Quarante journées sympathiques

 

Dès l’Évangile du mercredi des Cendres, nous est donnée la charte de notre Carême (Matthieu 6, 1-8 ; 16-18). Prier, partager, jeûner. Avec cela, nous avons l’impression de savoir comment faire pour vivre un bon Carême. Mais ce qui importe le plus, ce n’est pas comment nous allons faire pour habiter ces trois attitudes fondamentales, mais pourquoi nous allons le faire. L’Évangile du mercredi des Cendres y insiste. Si nous sommes invités à centrer notre Carême sur le jeûne, le partage et la prière, c’est pour mieux aimer les autres et c’est pour mieux nous approcher de Dieu à travers le Christ dans la fièvre de l’Esprit Saint (des poussées de fièvre que nous ne devons pas craindre). En somme, une quarantaine sympathique qui nous prépare à vivre la joie pascale, celle du Christ et de son Évangile.

Le Carême est un temps donné que nous ne devons pas avoir peur de prendre sans craindre de le perdre ; un temps donné pour mieux se connaître, pour mieux connaître les autres, pour mieux connaître notre Dieu qui nous aime, pour donner du goût à tout notre temps, à notre histoire personnelle et communautaire.

 

Mieux être

Autrement dit le Carême est une invitation à mieux être, à entrer en nous-même pour y trouver le Dieu qui nous libère, qui nous transforme, qui nous convertit. Le jeûne, le partage, la prière, ne font pas du Carême la saison de l’ascèse, mais plutôt celle du décrassage, de l’épurement, de l’embellissement, de ce qui fait de notre cœur le lieu d’une présence d’amour et de notre vie l’horizon infini où les jours ne cessent d’appeler et d’inventer un amour sans limites.
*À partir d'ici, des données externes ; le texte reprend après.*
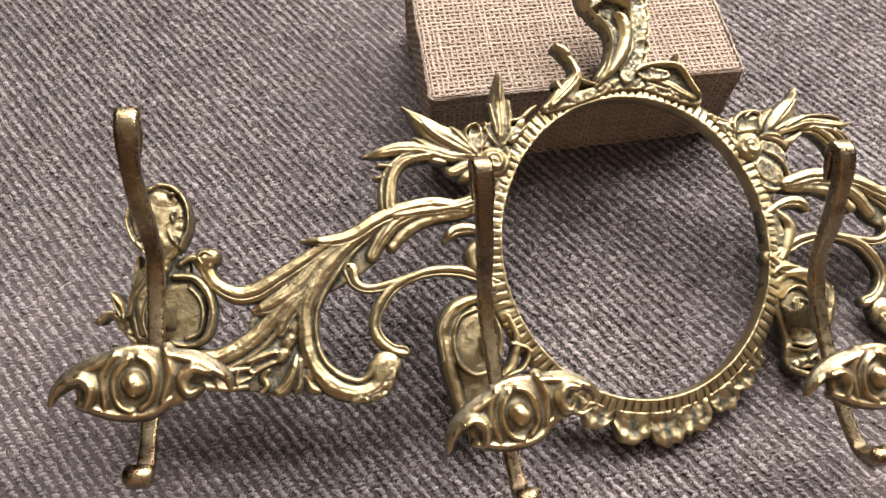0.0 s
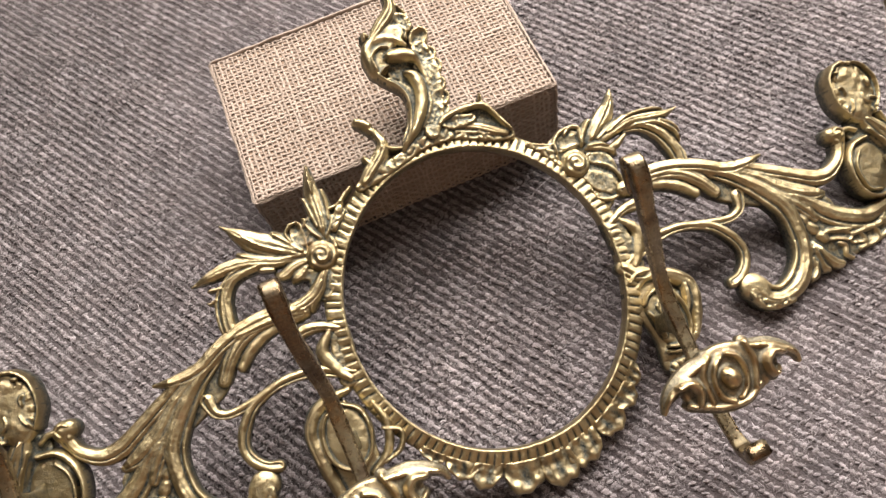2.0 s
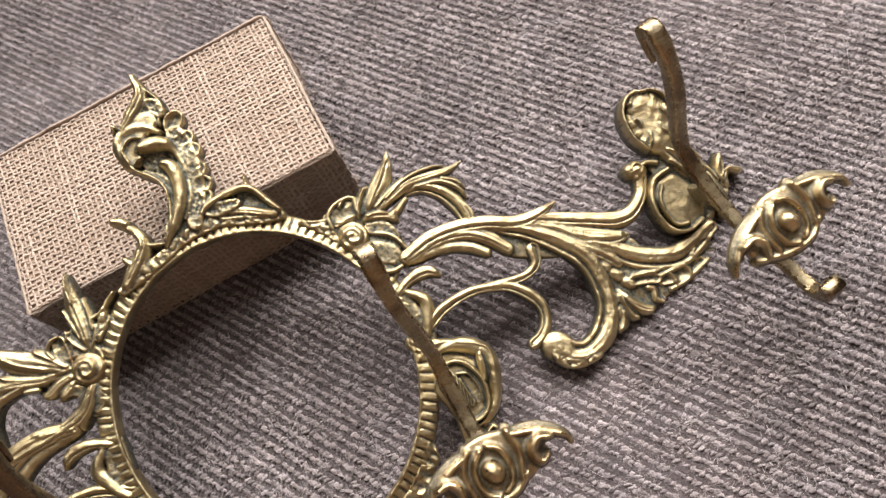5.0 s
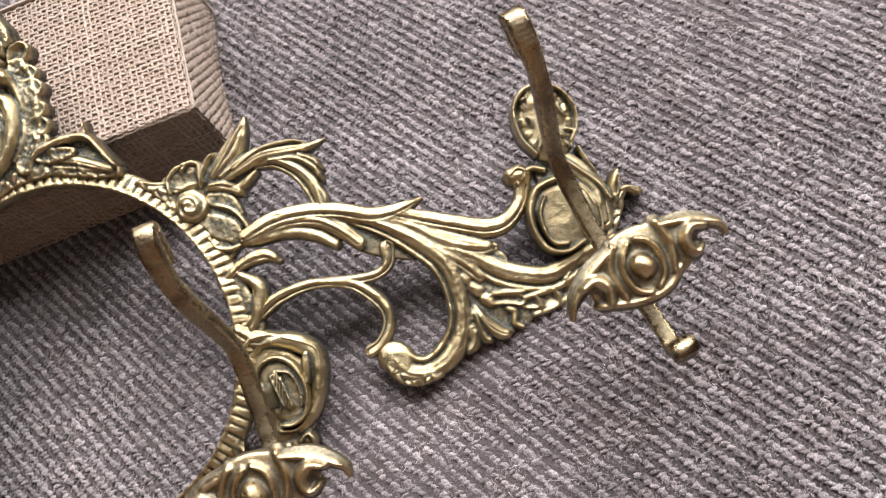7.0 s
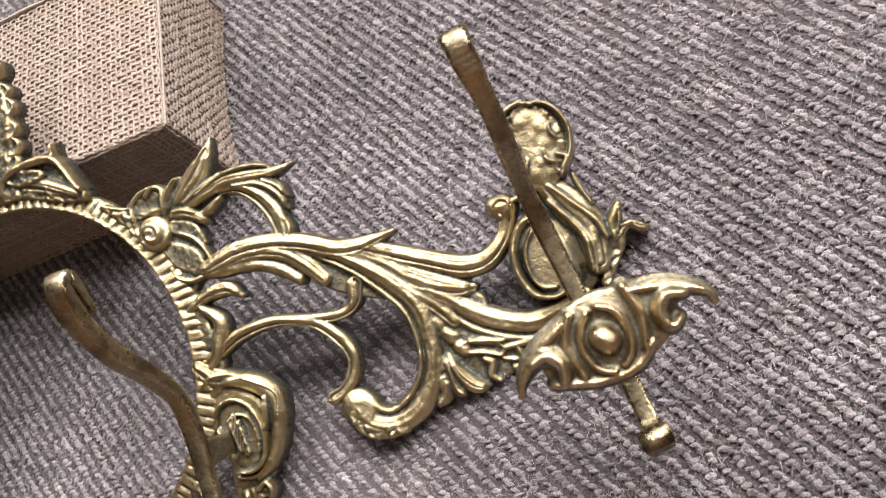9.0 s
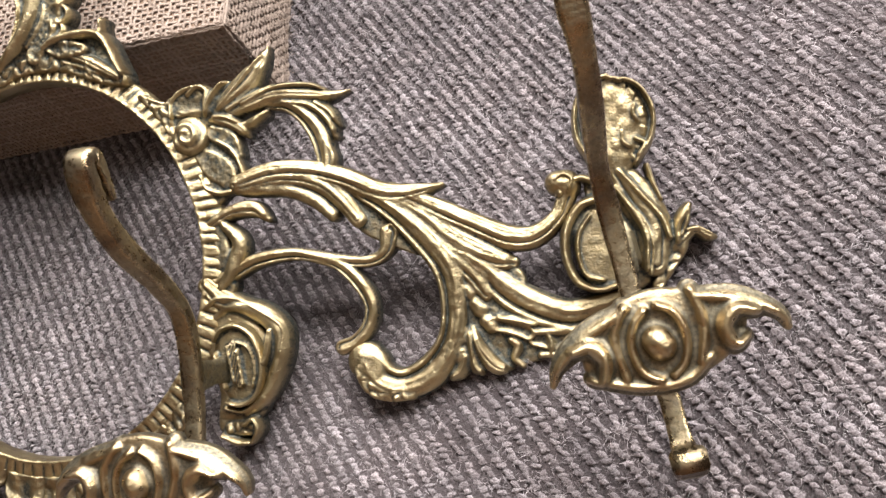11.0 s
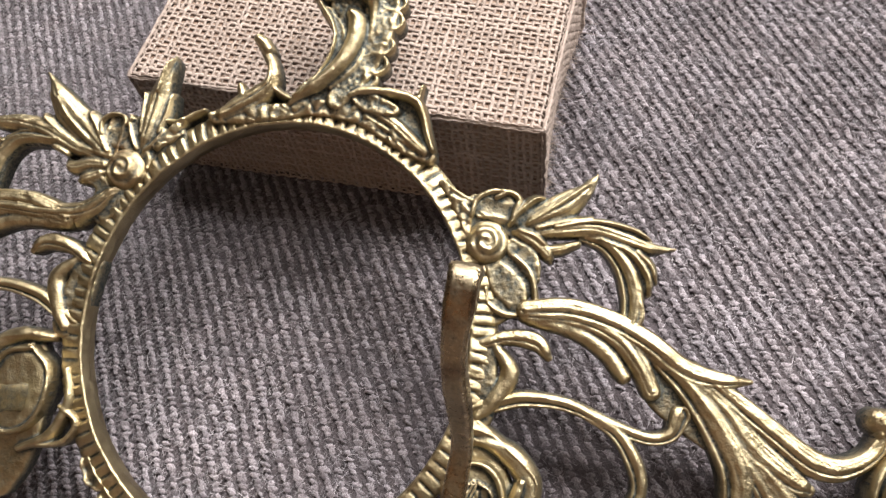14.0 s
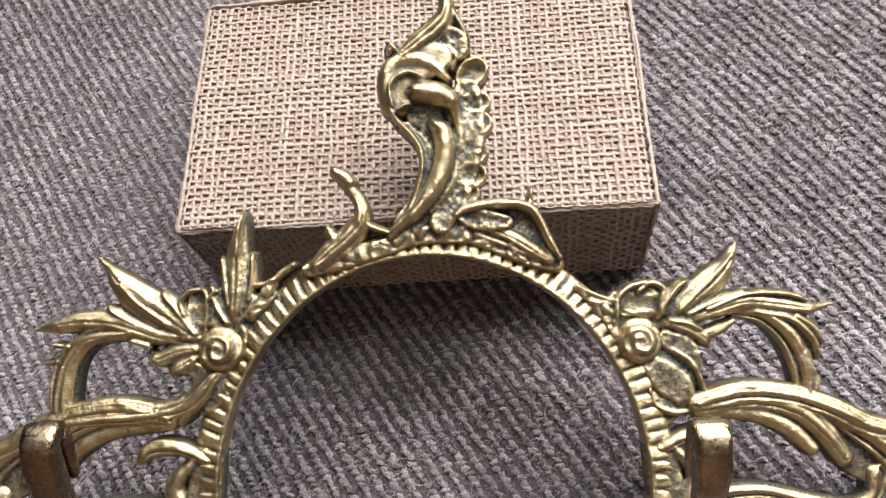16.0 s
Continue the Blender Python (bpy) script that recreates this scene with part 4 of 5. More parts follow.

On peut dire, au fond, que nous avons quarante jours pour nous redécouvrir, pour redécouvrir que notre être biologique, psychologique, émotionnel, est comme l’enveloppe dans laquelle nous sommes appelés à vivre un engendrement spirituel, qui fera de nous un cœur capable d’aimer et de devenir fils et frère. C’est une belle occasion de retrouver notre vrai visage, celui qui est configuré par la présence du Dieu de notre baptême, sans aucune ombre narcissique et sans masque qui cache notre vérité intérieure.

 

Dialogue de salut

Quand vous lirez ces lignes, il ne restera plus quarante jours de Carême à vivre. Nous savons bien que ce chiffre est symbolique du temps favorable qui nous est offert pour nous secouer de notre torpeur ou de notre mal-être. Comme l’écrit le pape François dans son message de Carême 2020 :« Malgré la présence, parfois dramatique, du mal dans nos vies ainsi que dans la vie de l’Église et du monde, cet espace offert pour un changement de cap exprime la volonté tenace de Dieu de ne pas interrompre le dialogue de salut avec nous. » Que nous soyons aujourd’hui dans la crainte d’un mal dont on ne semble pas avoir la maîtrise, que nous soyons dans les lendemains déprimés de nos illusions perdues, ce temps de Carême nous est offert comme une randonnée où on traverse des paysages de prière, de jeûne et de partage, porteurs de la joie de l’Esprit, prière où on laisse monter en soi une Présence, jeûne non pas pour se priver, mais pour chercher à boire plutôt cette eau pure qui fait vivre, partage non pas pour manifester de la grandeur d’âme à l’égard du frère, mais pour lui restituer ce qui lui appartient. Belle montée vers Pâques.